Studies indicate minimal correlation between local intrinsic dimension (as measured via PCA explained variance) and extrinsic curvature: points of high dimension can have low extrinsic bending and vice versa, highlighting their informational independence (Kaufman et al., 2023). This suggests that “flatness” in the embedding space is not a function of representational compactness.

For empirical scientific applications (e.g., neural data analysis and general manifold learning), curvature can be estimated directly from point clouds via covariance expansion (integral invariants) or optimal transport between local empirical measures. These algorithms provide means to infer principal curvatures and mean curvature vectors at scale, given sufficient neighborhood density and sample complexity (Álvarez-Vizoso et al., 2018, Arnaudon et al., 10 Jul 2024).

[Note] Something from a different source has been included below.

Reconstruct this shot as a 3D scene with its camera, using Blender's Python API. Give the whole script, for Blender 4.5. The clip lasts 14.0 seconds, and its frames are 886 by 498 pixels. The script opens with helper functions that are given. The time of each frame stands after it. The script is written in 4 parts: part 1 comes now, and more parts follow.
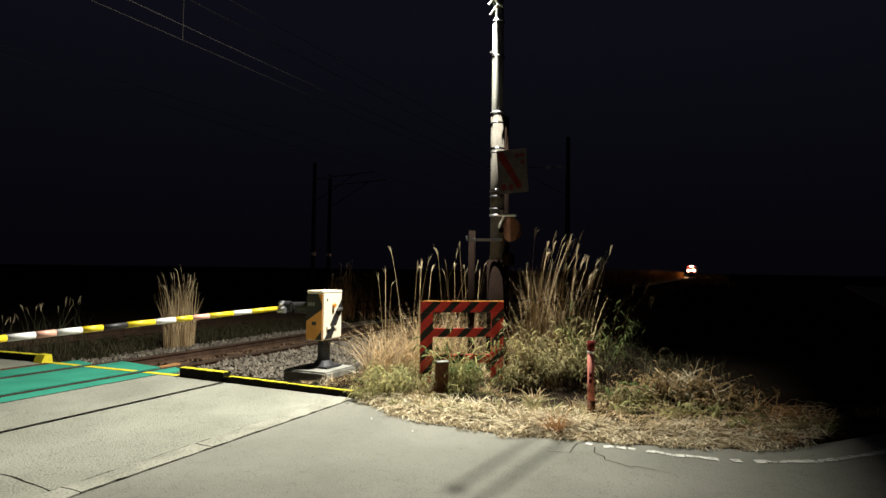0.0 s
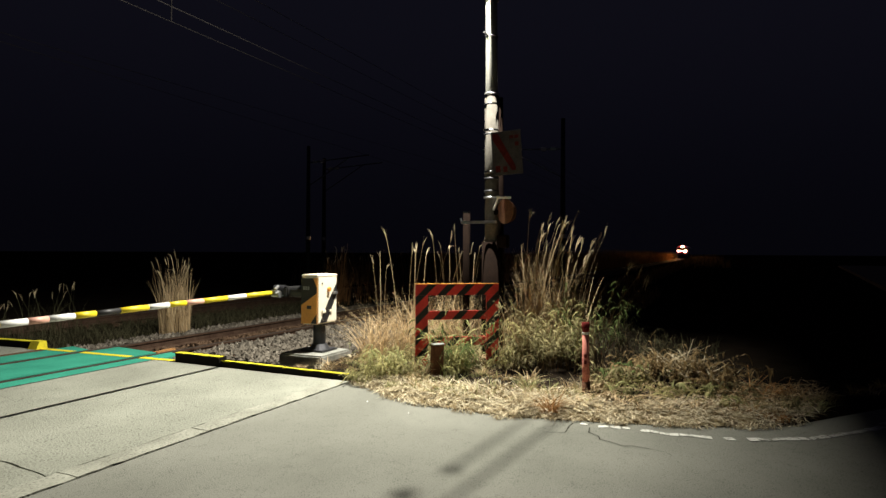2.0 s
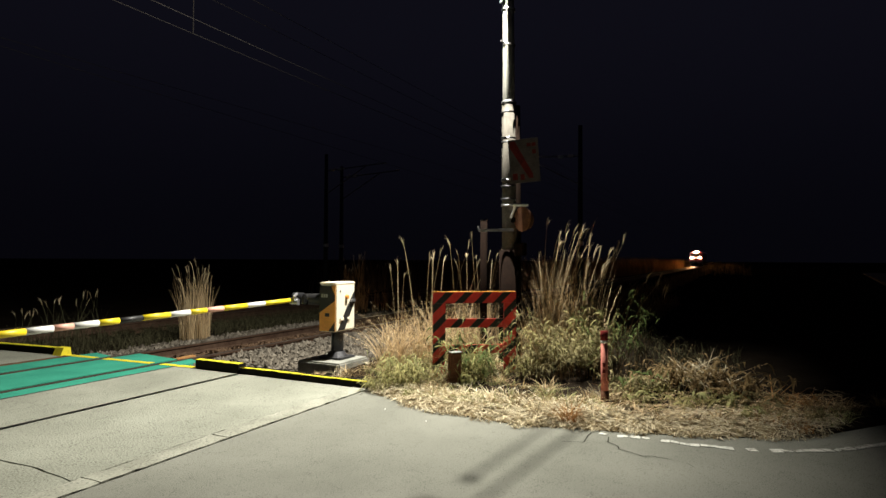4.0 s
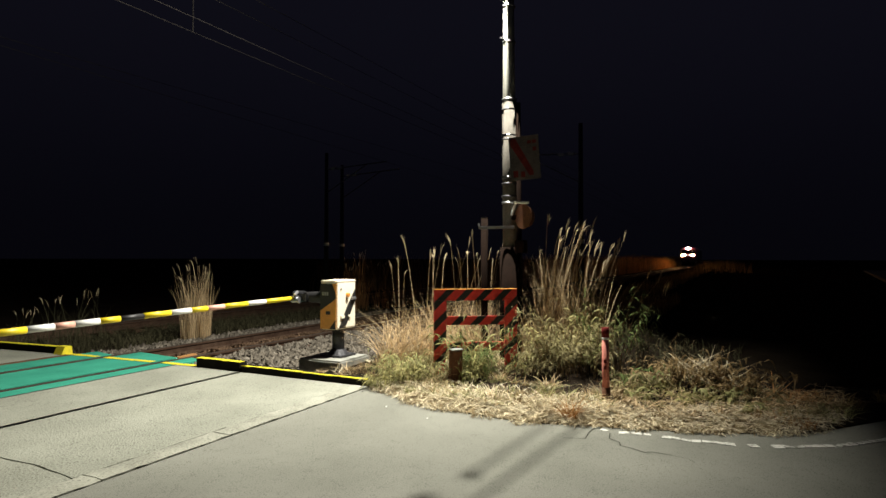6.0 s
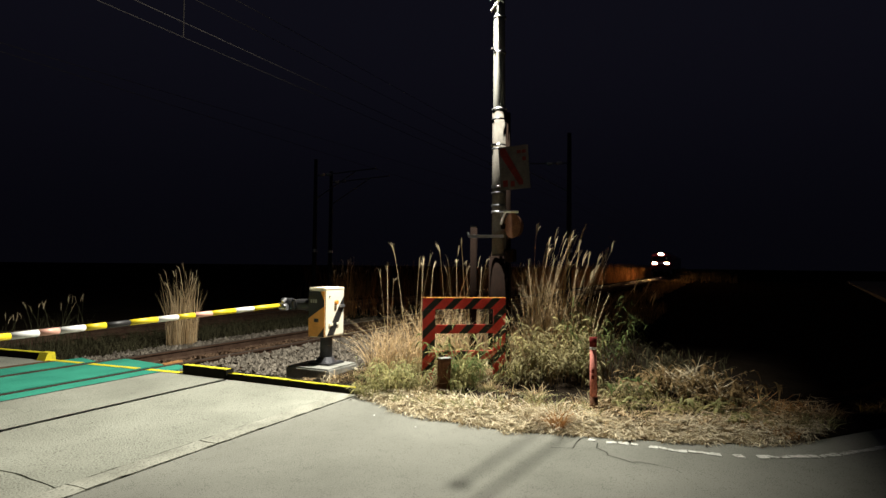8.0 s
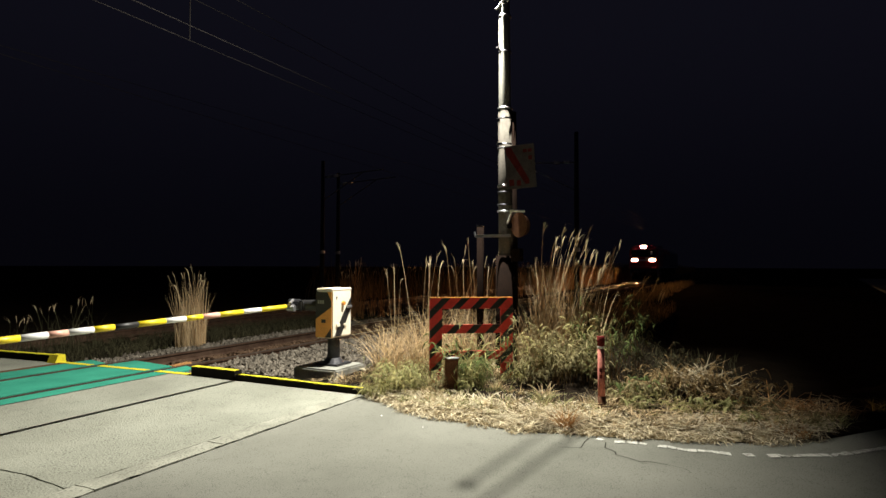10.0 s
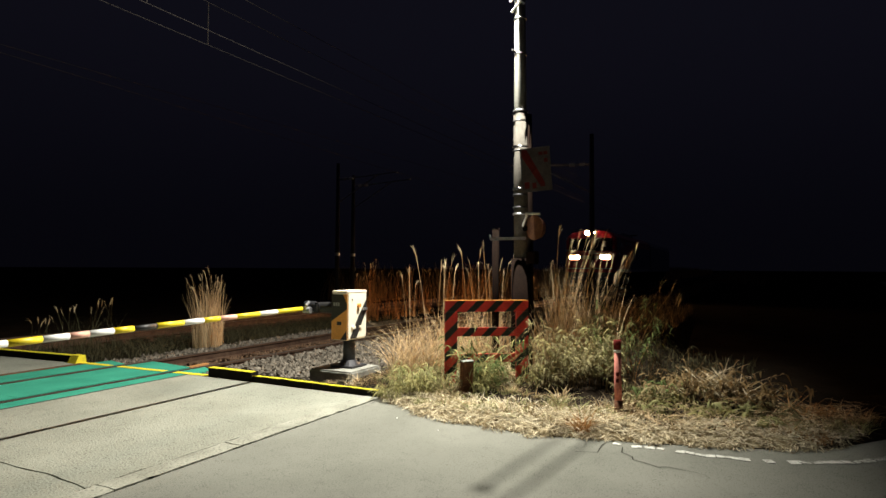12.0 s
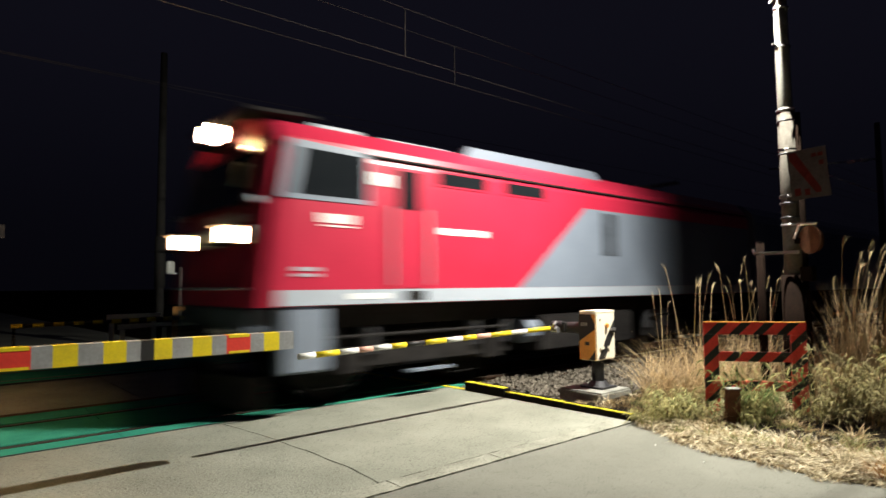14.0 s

7. Applications and Implications

Extrinsic curvature analysis has found applications in:

Deep representation analysis: Revealing characteristic geometric signatures across network depth and connecting geometric events (e.g., last-layer curvature jumps) to generalization performance.
Regularization of generative models: Encouraging flatter manifolds for denoising and improved latent recovery under noise (Lee et al., 2023).
Zero-shot architecture search: Label-free proxy evaluation of model expressivity and generalization (Asthana et al., 18 Aug 2025).
Neural data analysis: Quantitative investigation of the geometry of cognitive representations in high-dimensional neural activity spaces, robust to measurement reordering (Acosta et al., 2022).

A plausible implication is that quantifying and controlling extrinsic curvature provides tools for both interpreting neural network representations and guiding the design of architectures and regularization schemes to optimize expressivity, robustness, and generalization. The uncorrelated nature of intrinsic dimension and extrinsic curvature further suggests the value of combining both types of geometric information for comprehensive manifold analysis in deep learning and neuroscience.